Key Characteristics of Knowledge Sharing
- Bidirectional: Effective knowledge sharing flows in multiple directions. It's not just top-down from management or senior staff. Pretty much everyone has something worth contributing.
- Accessible: Shared knowledge has to be easy to locate and understand when people actually need it. A document buried in someone's email inbox doesn't really count as shared knowledge. A well-organized knowledge base makes this possible.
- Practical: The most useful shared knowledge is stuff people can act on. Step-by-step processes, real-world examples, and concrete solutions tend to help more than abstract concepts.

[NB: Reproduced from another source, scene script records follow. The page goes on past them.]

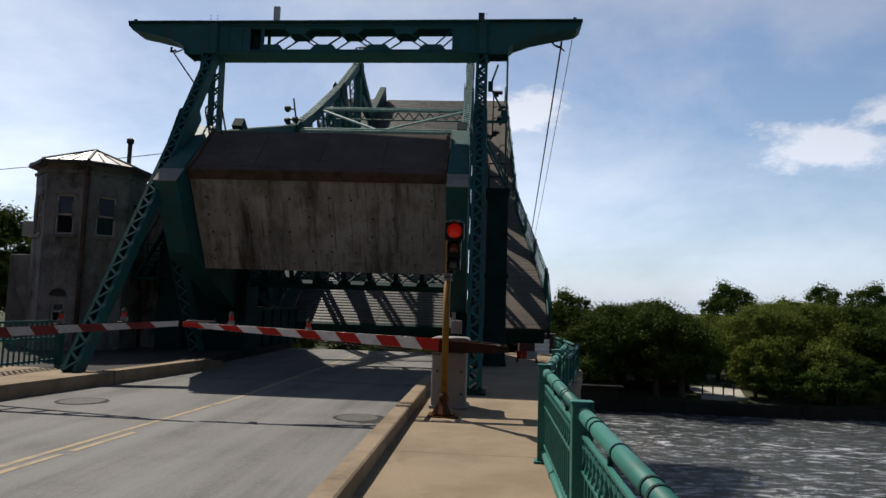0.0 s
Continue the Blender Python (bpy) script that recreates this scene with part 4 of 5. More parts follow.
# ---- right-hand railing ----
def rail_panel(p, q, tall):
    p, q = Vector((*p, 0)), Vector((*q, 0))
    L = (q - p).length
    ang = math.atan2(q.y - p.y, q.x - p.x)
    t = thing("railing_panel", "sea-green painted steel railing panel with pipe handrail on the pavement edge", "railing", "railing panels")
    t.matrix_basis = Matrix.Translation(p) @ Matrix.Rotation(ang, 4, "Z") @ Matrix.Diagonal((1, 1, tall, 1))
    post = B()
    bx(post, -0.05, 0.05, -0.055, 0.075, 0.0, 1.07)
    bx(post, -0.055, 0.055, -0.075, 0.085, 1.07, 1.085)
    bx(post, -0.06, 0.06, -0.07, -0.055, 0.3, 1.07)
    bx(post, -0.09, 0.09, -0.11, 0.11, 0.0, 0.025)
    part("post", post, RAILGREEN, t, bevel=0.006)
    h = tube(B(), (0.05, -0.012, 0.99), (L - 0.05, -0.012, 0.99), 0.052, 18)
    hr = part("handrail", h, RAILGREEN, t, smooth=True)
    for x in (0.09, L * 0.30, L * 0.345, L * 0.57, L * 0.80, L * 0.845, L - 0.09):
        part("collar", tube(B(), (x - 0.011, -0.012, 0.99), (x + 0.011, -0.012, 0.99), 0.058, 18), DARKSHADEGREEN, hr)
    lowp = part("bottom_pipe", tube(B(), (0.05, 0, 0.10), (L - 0.05, 0, 0.10), 0.038, 12), RAILGREEN, t, smooth=True)
    for x in (0.12, L * 0.34, L * 0.66, L - 0.12):
        part("collar", tube(B(), (x - 0.01, 0, 0.10), (x + 0.01, 0, 0.10), 0.044, 12), DARKSHADEGREEN, lowp)
    for z in (0.86, 0.63, 0.21):
        part("flat_bar", bar(B(), (0.05, 0, z), (L - 0.05, 0, z), 0.035, 0.018), RAILGREEN, t)
    for f in (1 / 3, 2 / 3):
        part("bracket_post", bx(B(), L * f - 0.014, L * f + 0.014, -0.026, 0.002, 0.03, 0.945), DARKSHADEGREEN, t)
    n = int(L / 0.13)
    for k in range(1, n):
        x = 0.05 + (L - 0.1) * k / n
        part("baluster", bx(B(), x - 0.009, x + 0.009, -0.009, 0.009, 0.21, 0.63), RAILGREEN, t)
    m = n
    for k in range(m):
        a, c = 0.05 + (L - 0.1) * k / m, 0.05 + (L - 0.1) * (k + 1) / m
        bm = B()
        zs = [0.64 + 0.21 * i / 6 for i in range(7)]
        for s in (-1, 1):
            pts = [((a + c) / 2 + s * 0.045 * math.cos(math.pi * (i / 6) * 2), 0.008 * s, z) for i, z in enumerate(zs)]
            ribbon(bm, pts, 0.013, (0, 1, 0))
        part("scroll", bm, RAILGREEN, t)
    return t


for p, q in zip(RAILP, RAILP[1:]):
    rail_panel(p, q, 1.0 if p[1] < 13 else 0.7)


# ---- railing on the tower side ----
def far_railing():
    t = thing("iron_railing", "dark green iron railing beside the tower pavement", "railing")
    a, b = Vector((-10.2, 6.2, 0)), Vector((-9.2, 14.4, 0))
    up = Vector((0, 0, 1))
    for z in (1.1, 0.26, 0.74):
        part("rail", bar(B(), a + up * z, b + up * z, 0.045, 0.045), GREEN, t)
    for k in range(5):
        p = a.lerp(b, k / 4)
        part("post", bx(B(), p.x - 0.06, p.x + 0.06, p.y - 0.06, p.y + 0.06, 0.12, 1.18), GREEN, t)
    pick = mesh_of("picket", bx(B(), -0.014, 0.014, -0.014, 0.014, 0.2, 1.08), GREEN)
    knob = mesh_of("collar", bx(B(), -0.022, 0.022, -0.022, 0.022, 0.69, 0.735), RAILGREEN)
    for k in range(1, 62):
        p = a.lerp(b, k / 62)
        for nm, me in (("picket", pick), ("collar", knob)):
            o = new(nm, me)
            o.parent, o.location = t, p


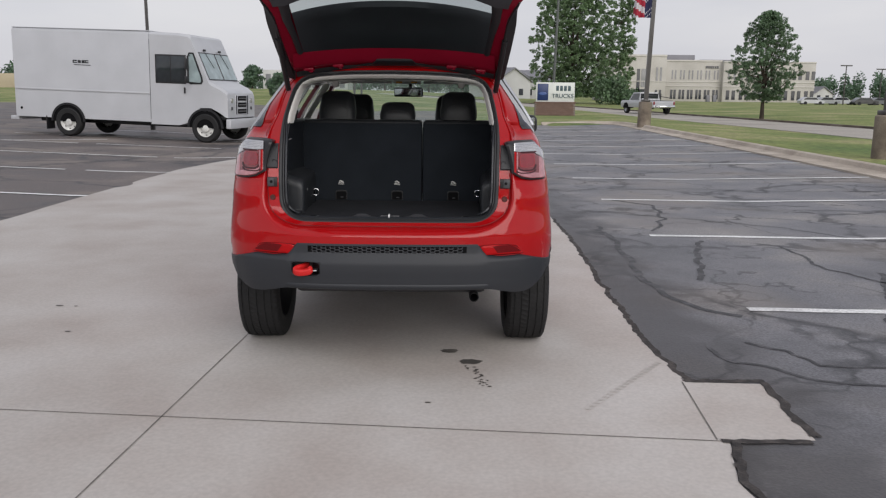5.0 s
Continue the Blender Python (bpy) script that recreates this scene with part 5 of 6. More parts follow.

- Continuous: Knowledge sharing isn't something you do once and forget about. As processes change and new people join, organizations need ongoing systems for capturing and spreading expertise.
- Cultural: Genuine knowledge sharing in organizations requires support from leadership. Building a documentation culture means people need time, appropriate tools, and some incentive to document and share what they know.
Knowledge Sharing Examples
Example 1: Manufacturing Floor
A production supervisor figures out a technique that cuts defects in a welding process. Rather than keeping it to themselves, they record a quick video demonstrating the approach and add it to the company's knowledge base. Now welders across all shifts can learn the improved method, and new hires encounter it during training.
Example 2: Customer Service Team
A support rep works out how to resolve a complicated billing issue and updates the internal knowledge base with the solution. The next time any team member hits that same issue, they can find the answer in seconds instead of spending an hour troubleshooting or passing it up the chain.
Example 3: Software Development
During code review, a senior developer catches a common security vulnerability. They document the pattern in the team wiki along with the right way to handle it. Junior developers learn to sidestep that mistake, and the documentation becomes part of onboarding for new hires.
Knowledge Sharing vs Knowledge Transfer
While these terms are related, they point to different things:
| Aspect | Knowledge Sharing | Knowledge Transfer |
|---|---|---|
| Purpose | Ongoing collaboration and collaborative learning | Specific handoff of expertise from one person to another |
| Timing | Continuous, woven into daily workflows | Usually triggered by events (retirement, role changes, project handoffs) |
| Direction | Multidirectional among teams | Typically one-to-one or one-to-few |
| When to use | Day-to-day operations, building organizational capability | Succession planning, onboarding, project transitions |
How Glitter AI Helps with Knowledge Sharing
Glitter AI tackles the biggest obstacle to knowledge sharing: the time and effort it takes to create documentation. Subject matter experts can just record their screen while performing a task, and Glitter automatically produces clear, visual step-by-step guides. This makes it practical to capture expertise in the moment, not weeks later when the details have gotten fuzzy.
The visual nature of Glitter's documentation makes shared knowledge easier to absorb. Instead of wading through dense text instructions, team members see exactly what each step looks like. This is particularly valuable for software processes, customer service workflows, and any task where seeing actual screens or actions matters more than reading abstract descriptions.
Frequently Asked Questions
What does knowledge sharing mean?
Knowledge sharing means exchanging information, skills, and expertise among people in an organization. It's how teams make individual know-how available to everyone who needs it.
What is an example of knowledge sharing?
A typical example is when a seasoned employee writes up a how-to guide for a complex task and adds it to the company knowledge base. New team members can then learn without requiring one-on-one training.
Why is knowledge sharing important?
It keeps critical information from being locked in one person's head, speeds up problem-solving, smooths out onboarding, and helps the organization avoid losing capability when people switch roles or leave.
How do you encourage knowledge sharing?
Give people time and tools to document their work, acknowledge those who contribute to shared resources, make existing knowledge easy to find, and build documentation into regular workflows instead of treating it as extra work.
What are the barriers to knowledge sharing?
Common barriers include time constraints, lack of documentation tools, concerns about becoming replaceable, uncertainty about what's worth sharing, and organizational cultures that don't value or reward sharing knowledge.